WHAT IS BEING ASKED:
Write out the records beneath this line exactly as they appear, minus any images.
+ + + + + + +
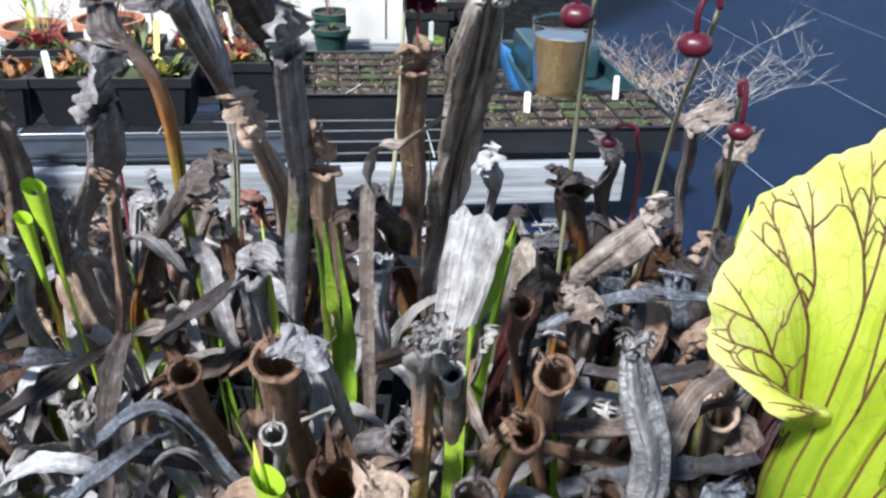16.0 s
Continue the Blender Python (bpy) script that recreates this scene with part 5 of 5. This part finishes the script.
s, o = bare_stalk((-0.154, 0.962, 0.672), (-0.1655, 0.930, 0.46), 0.0026, STALK_MAT, "green stalk with an open dark red flower")
open_flower(s, o, (-0.149, 0.957, 0.698), (-0.15, -0.85, 0.15), 0.0265)
s, o = bare_stalk((-0.140, 0.975, 0.66), (-0.150, 0.935, 0.46), 0.0026, RED_TWIG, "reddish stalk with a withered dark red flower")
open_flower(s, o, (-0.140, 0.972, 0.665), (0.2, -0.6, -0.6), 0.016, PETAL_MAT)
s, o = bare_stalk((0.408, 0.591, 0.775), (0.3815, 0.610, 0.473), 0.0024, STALK_MAT, "tall green stalk with a dark red flower")
open_flower(s, o, (0.412, 0.582, 0.735), (-0.4, -0.8, -0.5), 0.028, PETAL_MAT)
bare_stalk((0.423, 0.612, 0.80), (0.393, 0.662, 0.52), 0.0010, STALK_PALE, "thin pale dry flower stalk")
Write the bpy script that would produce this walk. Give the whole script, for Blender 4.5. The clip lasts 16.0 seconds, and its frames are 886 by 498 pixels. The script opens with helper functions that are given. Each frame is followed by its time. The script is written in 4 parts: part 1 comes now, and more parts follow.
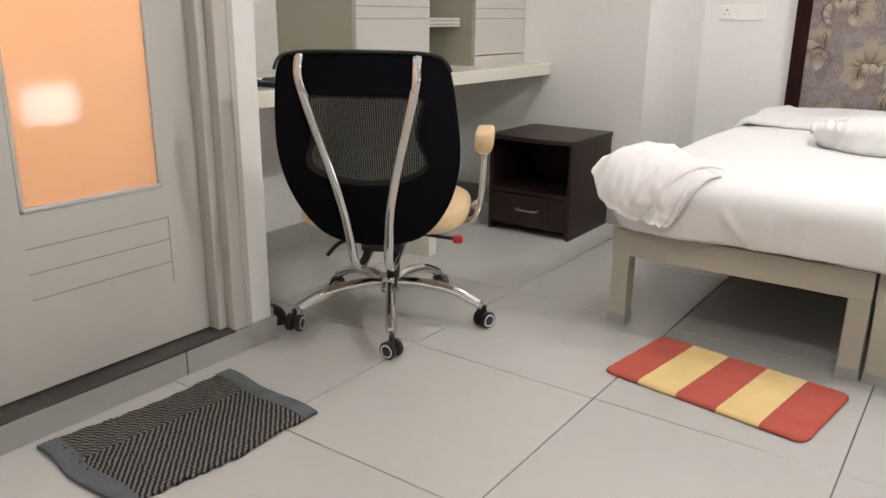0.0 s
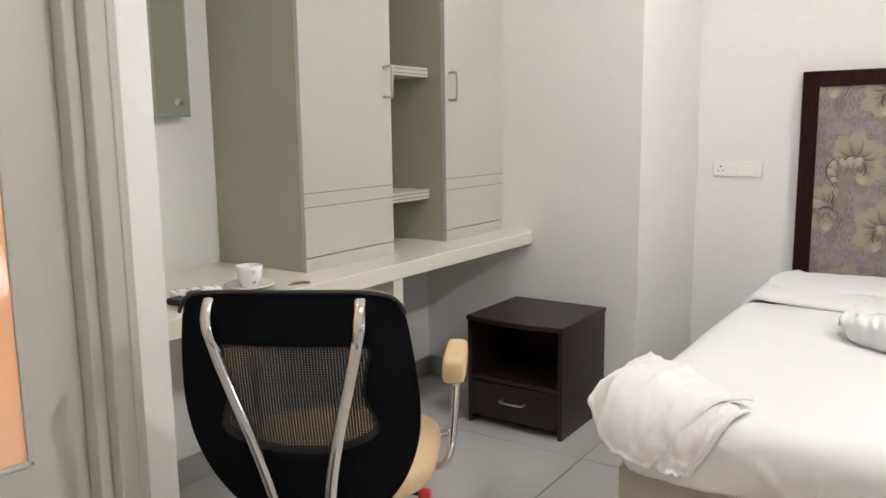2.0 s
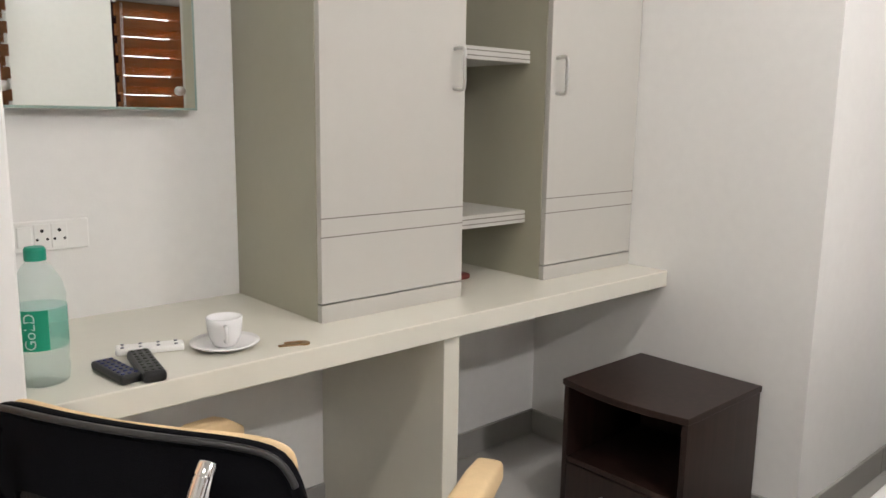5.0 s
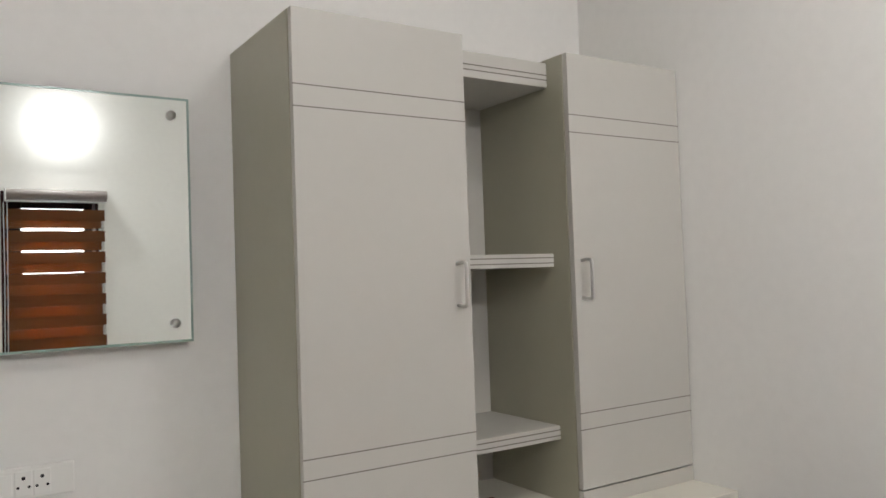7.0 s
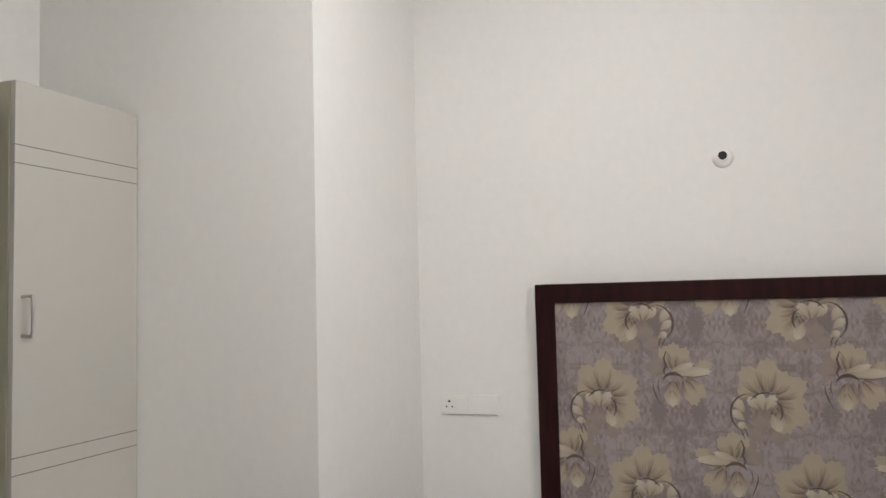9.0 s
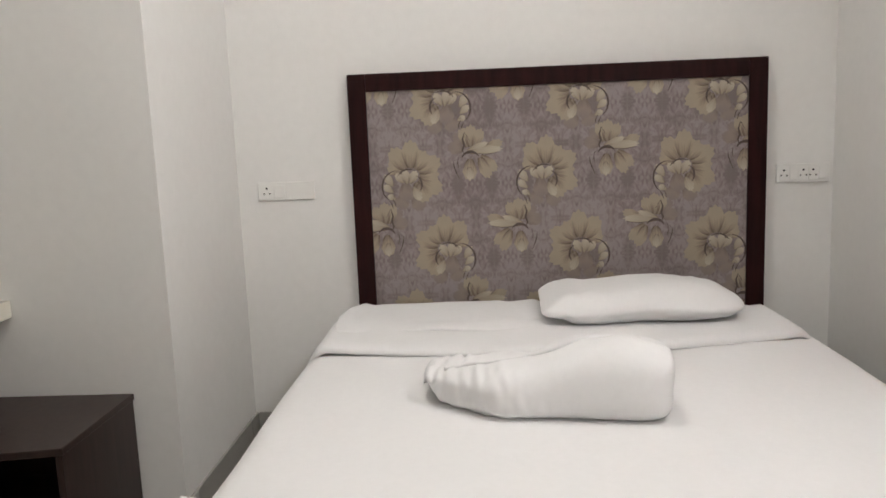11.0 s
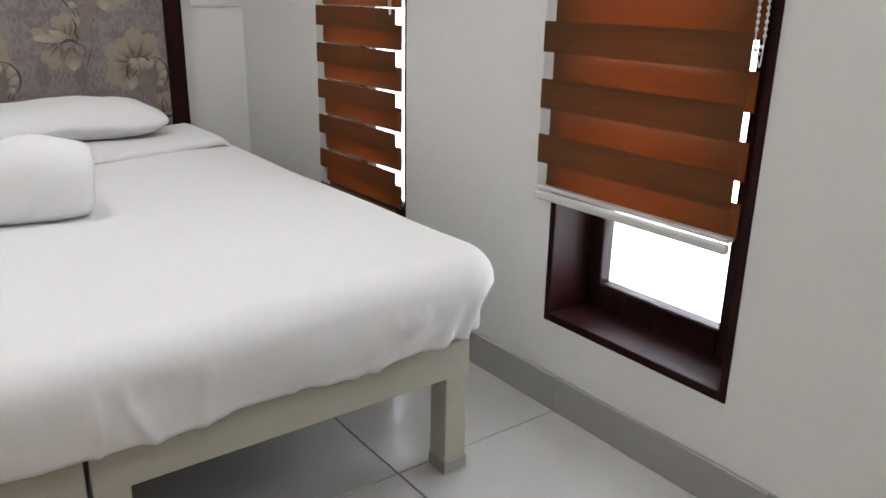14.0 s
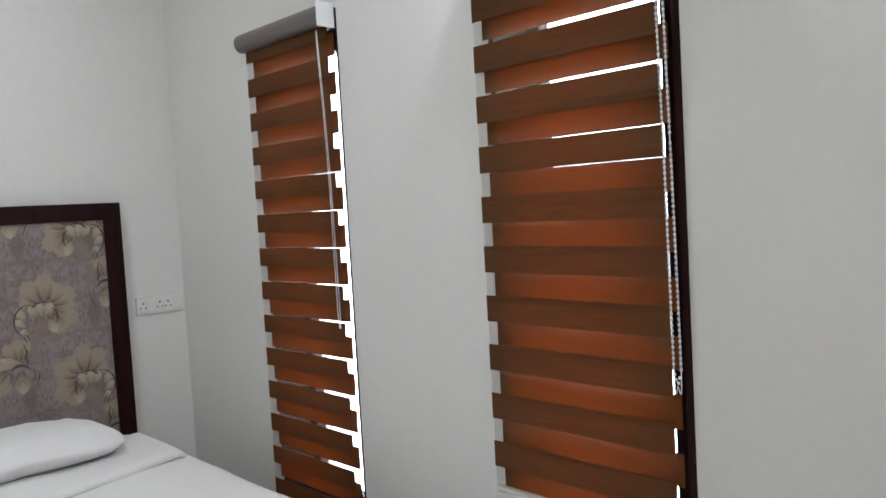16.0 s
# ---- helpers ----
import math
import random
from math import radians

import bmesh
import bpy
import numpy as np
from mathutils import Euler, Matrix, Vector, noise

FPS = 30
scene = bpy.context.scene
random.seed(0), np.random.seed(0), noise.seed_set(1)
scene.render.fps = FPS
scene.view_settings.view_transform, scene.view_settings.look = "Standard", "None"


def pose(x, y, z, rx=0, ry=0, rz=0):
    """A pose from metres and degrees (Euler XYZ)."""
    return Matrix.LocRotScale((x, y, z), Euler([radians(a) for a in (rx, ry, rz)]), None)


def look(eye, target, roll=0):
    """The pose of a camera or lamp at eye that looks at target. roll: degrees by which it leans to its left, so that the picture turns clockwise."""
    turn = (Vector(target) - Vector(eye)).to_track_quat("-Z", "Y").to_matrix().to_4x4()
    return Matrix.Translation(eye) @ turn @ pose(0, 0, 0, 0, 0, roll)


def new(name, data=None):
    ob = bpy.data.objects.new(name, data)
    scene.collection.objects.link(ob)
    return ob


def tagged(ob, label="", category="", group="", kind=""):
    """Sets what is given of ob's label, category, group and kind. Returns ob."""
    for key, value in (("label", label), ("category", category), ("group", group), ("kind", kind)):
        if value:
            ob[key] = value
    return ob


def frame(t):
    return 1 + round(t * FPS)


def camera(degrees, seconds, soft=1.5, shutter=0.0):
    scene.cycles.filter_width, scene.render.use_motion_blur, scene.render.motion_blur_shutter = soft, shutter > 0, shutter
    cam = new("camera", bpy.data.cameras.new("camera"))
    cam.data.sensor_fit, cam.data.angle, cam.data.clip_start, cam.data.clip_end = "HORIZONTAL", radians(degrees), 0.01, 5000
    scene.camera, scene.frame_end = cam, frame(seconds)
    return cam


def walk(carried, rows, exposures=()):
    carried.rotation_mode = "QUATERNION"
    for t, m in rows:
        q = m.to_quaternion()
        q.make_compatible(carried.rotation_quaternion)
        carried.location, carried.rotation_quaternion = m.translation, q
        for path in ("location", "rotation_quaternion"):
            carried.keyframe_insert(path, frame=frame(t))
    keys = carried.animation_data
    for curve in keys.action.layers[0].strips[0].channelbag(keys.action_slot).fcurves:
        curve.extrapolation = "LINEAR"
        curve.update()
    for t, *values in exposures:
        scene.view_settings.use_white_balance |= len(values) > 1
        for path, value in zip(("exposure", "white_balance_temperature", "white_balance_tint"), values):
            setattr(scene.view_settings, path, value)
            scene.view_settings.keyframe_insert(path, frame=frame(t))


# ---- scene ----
+ + + + + + +
TASK OUTPUT:
16.0 s
Continue the Blender Python (bpy) script that recreates this scene with part 5 of 5. This part finishes the script.
s, o = bare_stalk((-0.154, 0.962, 0.672), (-0.1655, 0.930, 0.46), 0.0026, STALK_MAT, "green stalk with an open dark red flower")
open_flower(s, o, (-0.149, 0.957, 0.698), (-0.15, -0.85, 0.15), 0.0265)
s, o = bare_stalk((-0.140, 0.975, 0.66), (-0.150, 0.935, 0.46), 0.0026, RED_TWIG, "reddish stalk with a withered dark red flower")
open_flower(s, o, (-0.140, 0.972, 0.665), (0.2, -0.6, -0.6), 0.016, PETAL_MAT)
s, o = bare_stalk((0.408, 0.591, 0.775), (0.3815, 0.610, 0.473), 0.0024, STALK_MAT, "tall green stalk with a dark red flower")
open_flower(s, o, (0.412, 0.582, 0.735), (-0.4, -0.8, -0.5), 0.028, PETAL_MAT)
bare_stalk((0.423, 0.612, 0.80), (0.393, 0.662, 0.52), 0.0010, STALK_PALE, "thin pale dry flower stalk")
Write the bpy script that would produce this walk. Give the whole script, for Blender 4.5. The clip lasts 16.0 seconds, and its frames are 886 by 498 pixels. The script opens with helper functions that are given. Each frame is followed by its time. The script is written in 4 parts: part 1 comes now, and more parts follow.
0.0 s
2.0 s
5.0 s
7.0 s
9.0 s
11.0 s
14.0 s
16.0 s
# ---- helpers ----
import math
import random
from math import radians

import bmesh
import bpy
import numpy as np
from mathutils import Euler, Matrix, Vector, noise

FPS = 30
scene = bpy.context.scene
random.seed(0), np.random.seed(0), noise.seed_set(1)
scene.render.fps = FPS
scene.view_settings.view_transform, scene.view_settings.look = "Standard", "None"


def pose(x, y, z, rx=0, ry=0, rz=0):
    """A pose from metres and degrees (Euler XYZ)."""
    return Matrix.LocRotScale((x, y, z), Euler([radians(a) for a in (rx, ry, rz)]), None)


def look(eye, target, roll=0):
    """The pose of a camera or lamp at eye that looks at target. roll: degrees by which it leans to its left, so that the picture turns clockwise."""
    turn = (Vector(target) - Vector(eye)).to_track_quat("-Z", "Y").to_matrix().to_4x4()
    return Matrix.Translation(eye) @ turn @ pose(0, 0, 0, 0, 0, roll)


def new(name, data=None):
    ob = bpy.data.objects.new(name, data)
    scene.collection.objects.link(ob)
    return ob


def tagged(ob, label="", category="", group="", kind=""):
    """Sets what is given of ob's label, category, group and kind. Returns ob."""
    for key, value in (("label", label), ("category", category), ("group", group), ("kind", kind)):
        if value:
            ob[key] = value
    return ob


def frame(t):
    return 1 + round(t * FPS)


def camera(degrees, seconds, soft=1.5, shutter=0.0):
    scene.cycles.filter_width, scene.render.use_motion_blur, scene.render.motion_blur_shutter = soft, shutter > 0, shutter
    cam = new("camera", bpy.data.cameras.new("camera"))
    cam.data.sensor_fit, cam.data.angle, cam.data.clip_start, cam.data.clip_end = "HORIZONTAL", radians(degrees), 0.01, 5000
    scene.camera, scene.frame_end = cam, frame(seconds)
    return cam


def walk(carried, rows, exposures=()):
    carried.rotation_mode = "QUATERNION"
    for t, m in rows:
        q = m.to_quaternion()
        q.make_compatible(carried.rotation_quaternion)
        carried.location, carried.rotation_quaternion = m.translation, q
        for path in ("location", "rotation_quaternion"):
            carried.keyframe_insert(path, frame=frame(t))
    keys = carried.animation_data
    for curve in keys.action.layers[0].strips[0].channelbag(keys.action_slot).fcurves:
        curve.extrapolation = "LINEAR"
        curve.update()
    for t, *values in exposures:
        scene.view_settings.use_white_balance |= len(values) > 1
        for path, value in zip(("exposure", "white_balance_temperature", "white_balance_tint"), values):
            setattr(scene.view_settings, path, value)
            scene.view_settings.keyframe_insert(path, frame=frame(t))


# ---- scene ----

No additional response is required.